- Long appointment wait times are emerging as major impediments to a quality patient experience, so much so that nearly one in five patients have switched providers when a wait time has become too long, according to the 9th Annual Vitals Wait Time Report.
The report, which included a survey of just under 700 patient respondents, reviewed the state of patient wait times between 2008 and 2017. Eighty-four percent of those respondents stated that a reasonable wait time was somewhat or very important to a quality patient experience. Thirty percent of respondents said they have left appointments because their wait time became too burdensome, the report noted.
Doctor’s offices with longer wait times tend to receive lower patient satisfaction scores, the report pointed out. The average wait time for five-star hospitals (the highest rating on Vitals) is about 13 minutes. In one-star hospitals, the average wait time is just over 34 minutes.
The average wait time for four-star hospitals is 21 minutes, 22 minutes in three-star hospitals, and 29 minutes in two-star hospitals.
As noted above, 30 percent of patient respondents said they have left a medical appointment because the wait time was getting too long. Patients who reported limited access to care were more likely to leave appointments due to long wait time, a fact the report authors noted as an interesting finding.
Nearly half (53 percent) of patients who reported limited access to healthcare said they had left an appointment because the wait was too long. In contrast, only 20 percent of patients with self-reported excellent access to care said the same.
Overall, patient wait times average out at about 18 minutes across physician specialties and different cities. Current average appointment wait times are about 22 seconds shorter than last year’s average, Vitals pointed out.
There were some geographic differences for patient wait times. Patients living in Milwaukee may wait as little as 14 minutes for their doctor’s appointment.
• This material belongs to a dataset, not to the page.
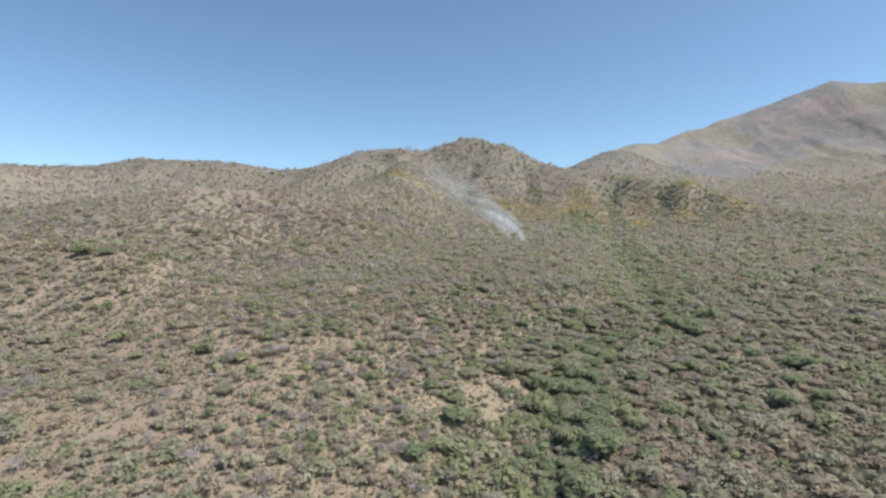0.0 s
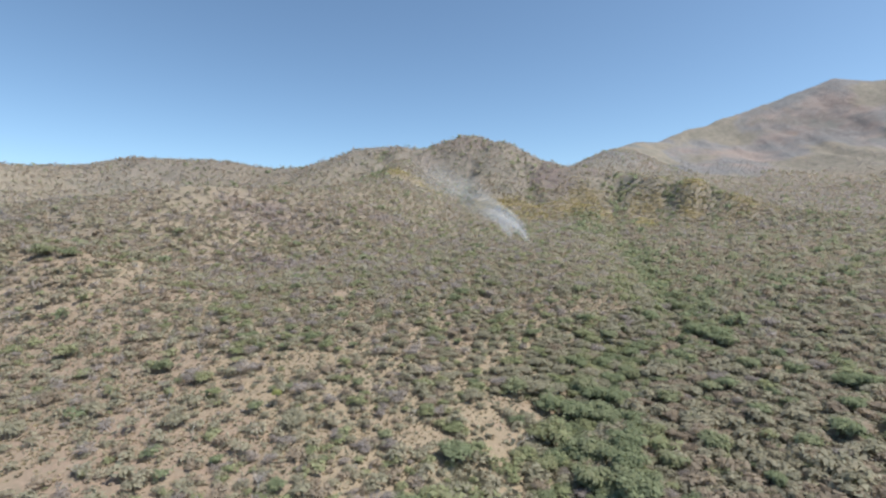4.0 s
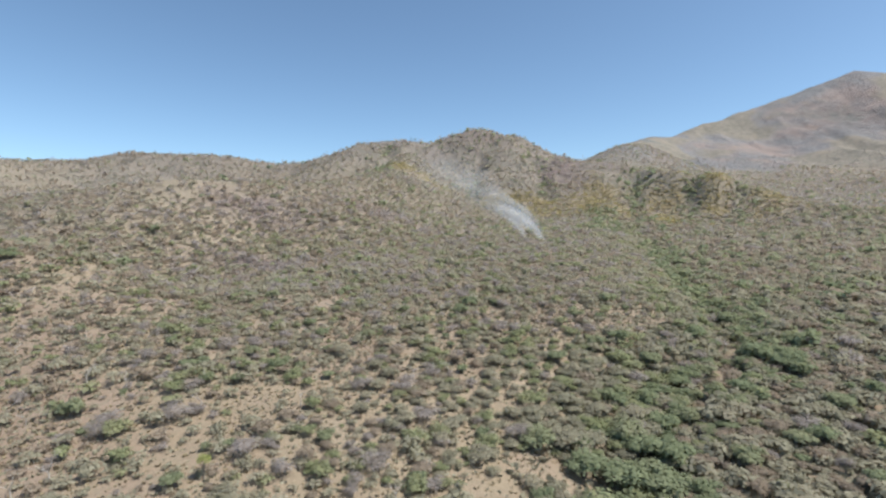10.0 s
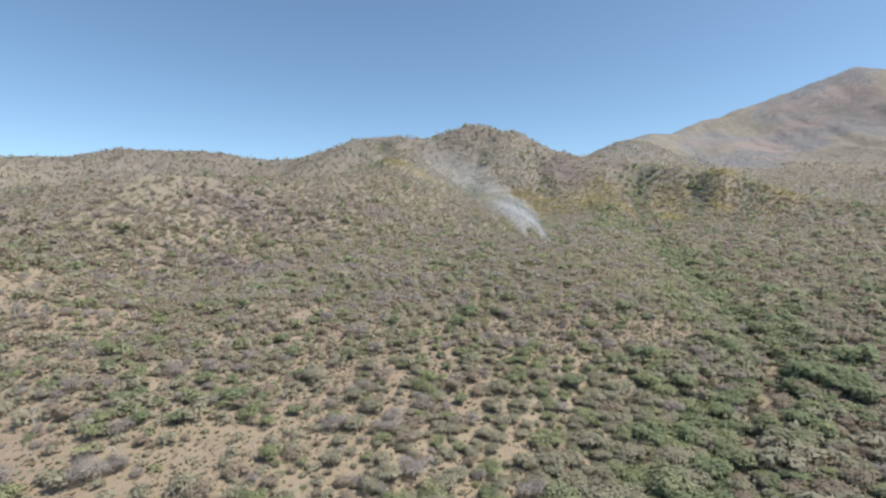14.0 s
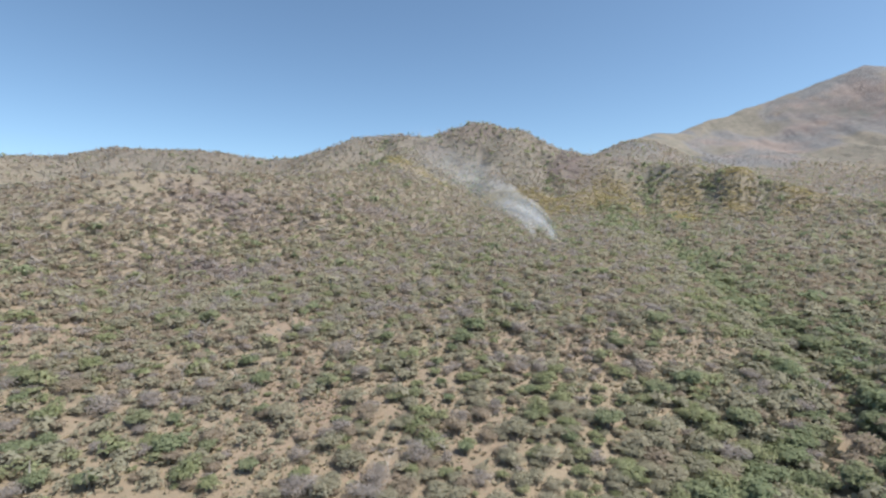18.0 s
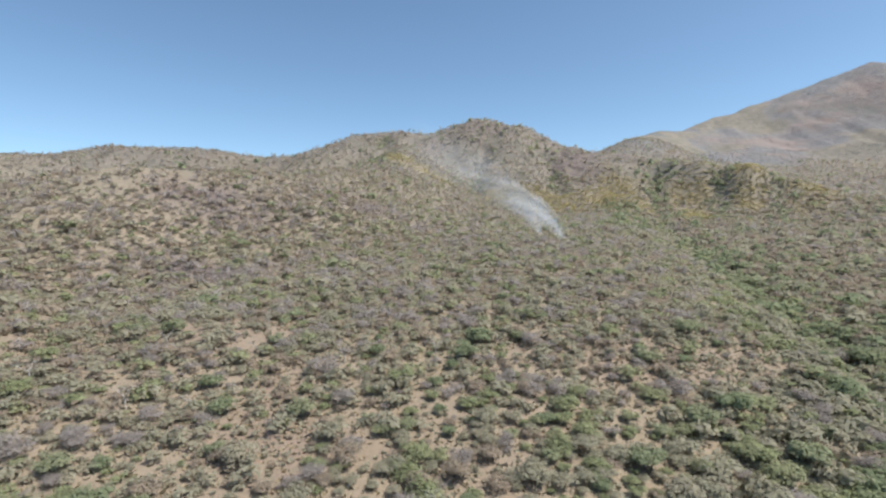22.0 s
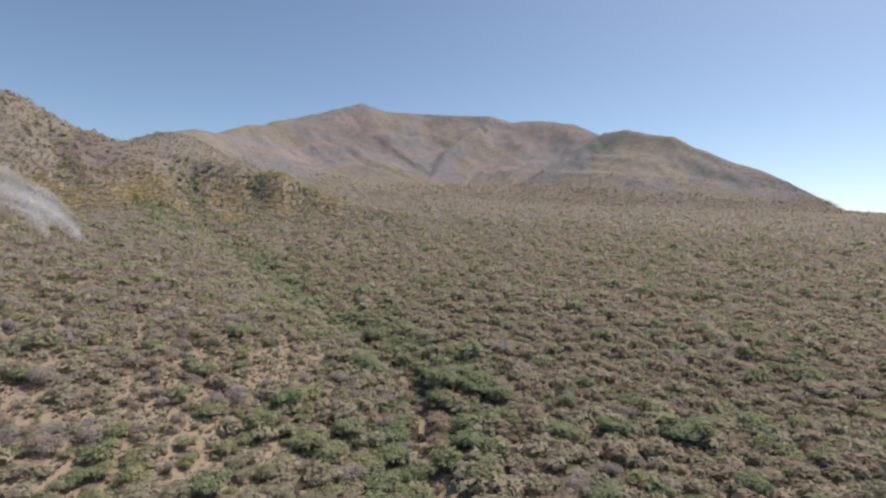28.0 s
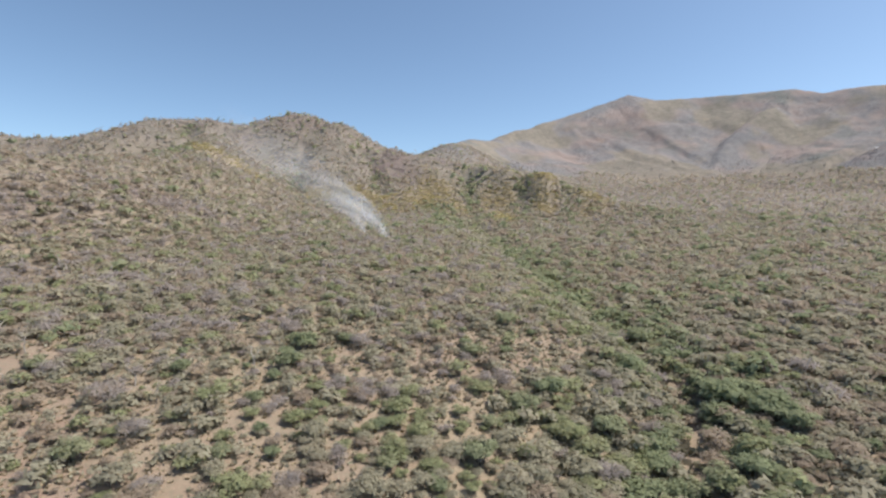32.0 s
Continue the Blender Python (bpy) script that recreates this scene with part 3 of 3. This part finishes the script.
# Plants that stand out by their size or colour: x, y, radius.
MARKED = {
    "evergreen_tree": [(-158.1, 215.1, 4.4), (-148.9, 215.9, 3.2), (-89.0, 315.6, 2.6), (16.6, 144.4, 3.4), (15.2, 130.3, 1.8), (37.9, 149.4, 4.1), (30.5, 139.4, 4.1), (86.2, 194.2, 4.6), (51.0, 176.1, 3.0), (58.6, 181.3, 2.8), (99.2, 234.3, 4.4), (5.8, 220.6, 3.0), (-57.2, 159.6, 2.1), (-58.9, 215.8, 2.7), (-66.8, 216.0, 2.3), (3.0, 212, 2.6), (55.2, 230.6, 3.4), (32.7, 188.9, 1.6), (15.0, 188.9, 1.4), (202.6, 176.2, 3.1), (284.8, 173.2, 4.3), (76.1, 211.7, 2.8), (69.8, 173.2, 3.3), (89.0, 181.1, 3.2), (63.5, 164.6, 3.0)],
    "green_bush": [(-102.0, 152.9, 3.4), (-66.9, 186.5, 2.3), (-56.2, 154.0, 2.2), (-59.7, 167.9, 2.2), (-75.5, 202.6, 2.4), (21.8, 127.4, 4.6), (-1.6, 141.7, 2.1), (-55.1, 150.5, 2.1), (-56.7, 135.0, 2.5), (17.3, 161.7, 1.4), (-41.6, 164.4, 1.9), (-70.1, 177.5, 2.2), (-4.2, 178.0, 2.2), (-1.3, 177.9, 1.6), (20.1, 178.8, 1.9), (28.6, 192.2, 1.4), (104.0, 259.1, 4.0), (50.8, 179.8, 3.0), (117.0, 139.4, 1.7), (46.7, 186.2, 2.5)],
    "thorn_shrub": [(-129.3, 155.7, 3.4), (-29.9, 116.8, 3.2), (-51.8, 114.9, 2.6), (-80.0, 110.8, 2.6), (22.0, 146.2, 3.6), (28.2, 149.2, 3.4), (-26.6, 174.0, 2.6), (-82.3, 215.5, 2.5), (-17.0, 181.0, 2.5), (6.1, 216.4, 1.4), (42.6, 178.6, 2.8), (78.5, 159.0, 3.3)],
    "brown_shrub": [(-84.9, 125.9, 2.8), (-22.6, 147.9, 1.8), (-62.5, 175.6, 2.2), (6.2, 173.0, 1.7), (6.4, 187.5, 1.1), (146.1, 177.9, 2.2)],
    "grey_shrub": [(-32.6, 130.6, 2.6), (-11.1, 129.9, 2.5), (-4.5, 146.5, 2.5), (-49.3, 140.5, 2.7), (-53.7, 171.2, 2.7), (-23.0, 202.5, 3.1), (19.3, 211.3, 1.7), (102.2, 159.0, 2.6), (167.0, 242.1, 3.3)],
}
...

In El Paso, Texas, patients face average wait times just under 27 minutes, the longest wait time averages in the country.
Wisconsin residents also see short wait times, clocking in at about 13 minutes, while patients in Nevada have to wait around 20 minutes for their doctor’s appointments.
These findings are generally consistent with last year’s report. In the 2017 Vitals Wait Time Report, an analysis of patient experience reports and surveys revealed that patients waited just over 18 minutes at their medical appointments, on par with this year’s results. The report also found that Milwaukee and El Paso had the shortest and longest wait times, respectively.
Although long wait time is tied to a negative online review or patient satisfaction score, Vitals founder and chairman Mitch Rothschild said the long wait time is likely not the sole reason for the low score.
“Wait time alone is probably not the cause of the bad rating,” Rothschild said follow last year’s report release. “More likely a doctor who can’t watch the clock may not be effectively managing other parts of the practice that impact the patient experience.”
Having long wait times may be poor optics for a healthcare organization that wants patients to feel well taken care of. Medical practices with long wait times, poor access to appointment scheduling, and general disorganization do not usually assuage patients of the typical worry that can come with a doctor’s visit.
Healthcare organizations must work to address longer wait times, especially as patients – who are spending more of their money out-of-pocket for medical treatment – are becoming more selective about their providers. With nearly 20 percent of patients changing providers due to long wait times, medical practices cannot afford to fall short in this area.
Better appointment scheduling tools can help manage patient intake and ensure appointments are not double-booked or inefficiently scheduled. Additionally, open-access scheduling practices and better clinical workflow training can support providers trying to maintain a strict timeline.